China Threatens to Pull Pin on Global Economic Hand Grenade
A senior adviser to the Chinese government has called for an economic attack on Japan's bond market to crash the yen and drive the country into submission, reported the Telegraph on September 18.
The threat comes as Japan and China vie over ownership of the Senkaku group of islands located between the two nations.
Jin Baisong, who holds a position at a branch of China's Commerce Ministry, noted that China has become Japan's most important creditor. China should use its $230 billion of Japanese bonds "in the most effective manner" and ignite a budgetary debt bomb in its eastern neighbor, he said.
He also indicated that China should starve Japan of rare earth elements. China supplies around 95 percent of the world's rare earth metals, which are used in many hi-tech applications including military machinery. "It's clear that China can deal a heavy blow to the Japanese economy without hurting itself too much," he said.
Jin's threats may be directed at Tokyo, but America should take note because they could just as easily be aimed at the Red, White and Blue--and maybe they are.
Let's pretend that China did follow through with its threat and dumped its mass of Japanese bonds. What would happen? It would completely flood the market. The unbending laws of supply and demand would kick in, causing prices to hit the dirt and interest rates to blow sky high.
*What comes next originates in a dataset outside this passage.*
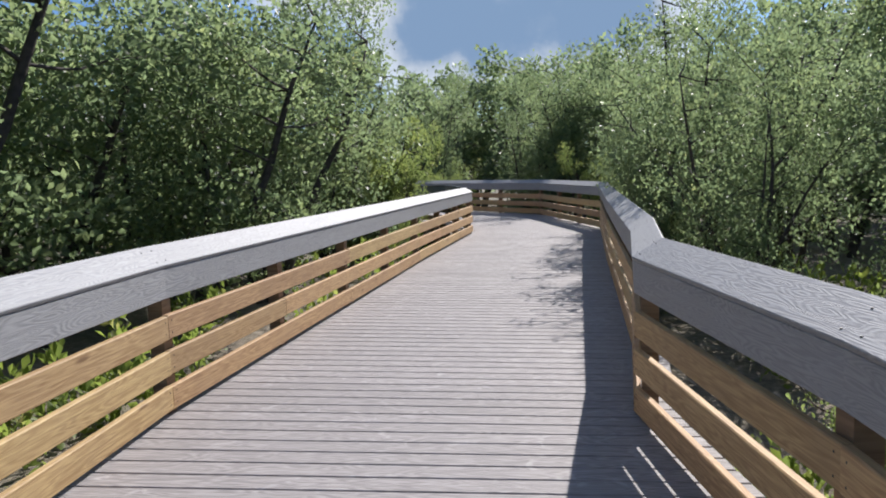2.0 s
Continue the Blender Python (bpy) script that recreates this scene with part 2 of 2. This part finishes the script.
# ---- plan: inner line of each railing, walking direction ----
LEFT = [(0.22, -6.0), (-0.119, 0.0), (-0.432, 6.011), (-0.159, 12.996), (0.150, 18.07), (-0.80, 21.87), (-4.6, 23.75), (-8.5, 25.6), (-13.0, 27.4)]
RIGHT = [(3.20, -6.0), (2.775, 0.0), (2.463, 4.15), (2.136, 6.09), (2.293, 7.588), (2.537, 13.005), (2.835, 18.56), (1.535, 23.85), (-3.64, 30.0), (-4.13, 30.05), (-8.5, 30.5), (-13.0, 32.2)]
# how far the upper part of each railing stands above its usual height at each corner
LEFT_LIFT = [0, 0, 0, 0, 0.012, 0.012, 0, 0, 0]
RIGHT_LIFT = [0, 0, 0, 0, 0.004, 0.025, 0.045, 0.045, 0.045, 0.05, 0.05, 0.05]
RIGHT_OPEN = 8                     # the run that is left open for a side ramp
GROUND_Z = -0.75
CAP_IN, CAP_RISE, CAP_RUN = 0.87, 0.094, 0.150     # inner edge height; slope of the cap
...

Japan's response would dictate how far the economic shrapnel spreads. The Japanese government could react with its economic Gatling guns by opening up the printing presses and paying China back with newly created money. Although politically satisfying, this would have negative and immediate implications for the value of the yen. $230 billion worth of newly created yen would spike the money supply, causing its value to implode. China would get its money, but it wouldn't be worth as much as it thought. It could also be hugely damaging to the yen's reputation. If confidence in the yen breaks, Japan will feel like it has been carpet-bombed with inflation.
Alternatively, and more likely, Japan could play hot potato with the live grenade.
America owes Japan more than $1.1 trillion. If Japan sells a portion of its U.S. government bonds to pay China, then instead of Japan having a yen problem, America may have a dollar problem.
Washington can't afford to ignore this growing dispute between China and Japan.
Under President Obama, America has publicized its Pacific Maritime strategy as the cornerstone of its defense policy. Under this reorientation of American power, America is working to string together the various smaller Pacific nations into an economic and military alignment against China. In this context, America has often referred to its ally Japan and its many islands as its "unsinkable aircraft carrier" in the region. Japan is America's most important Asian ally.
If America does not strongly back Japan, it risks having its Pacific strategy revealed as an empty shell. If China can force Japan to back down, it will be a huge signal for other Southeast Asian nations to submit to China. Japan's only other choice would be rearmament. To this point, Japan has opted for a small military in exchange for American support. If U.S. support is ever seen as unreliable, Japan will be forced to re-militarize. A rearmed Japan will be much more independent and less America-centric in its policies.
Yet America has to be very careful in its dealings with China too. America conducts 2½ times more trade with China than it does with Japan. The U.S. federal government has also borrowed a whopping $1.3 trillion from China (and Hong Kong). China also owns another half trillion or so in other U.S. dollar debt assets.
China has its fingers on the pin of a much bigger hand grenade.
And there is no doubt that China considers America's debt as a weapon to be used too. Back in 2007, Xia Bin, a cabinet-rank minister, stated that China's foreign reserves should be employed as a "bargaining chip" in trade talks with the U.S. That same year, as China and America hammered out a trade deal, He Fan, an official at the Chinese Academy of Social Sciences, went even further, warning that China could obliterate the greenback if it so desired. "China has accumulated a large sum of U.S. dollars. Such a big sum ... contributes a great deal to maintaining the position of the dollar as a reserve currency," he said. If China's central bank is forced to dump its U.S. currency, it "might lead to a mass depreciation of the dollar," he said. China's state media describes China's huge dollar holdings as a weapon. In the past, it has referred to America's debt pile as China's "nuclear option," indicating Beijing could easily trigger a dollar meltdown of massive proportions if it needed to.
America faces some tough choices. Watch to see how its massive debt leads to a weakness that will alienate its allies. America is about to lose a lot more influence within the Asia Pacific. Whether China drives Japan into submission, or causes Japan to seek military independence from Washington, America risks being effectively driven back to the beaches of Darwin and Pearl Harbor.
China has got its fingers on a global economic hand grenade, and things may be about to get ugly.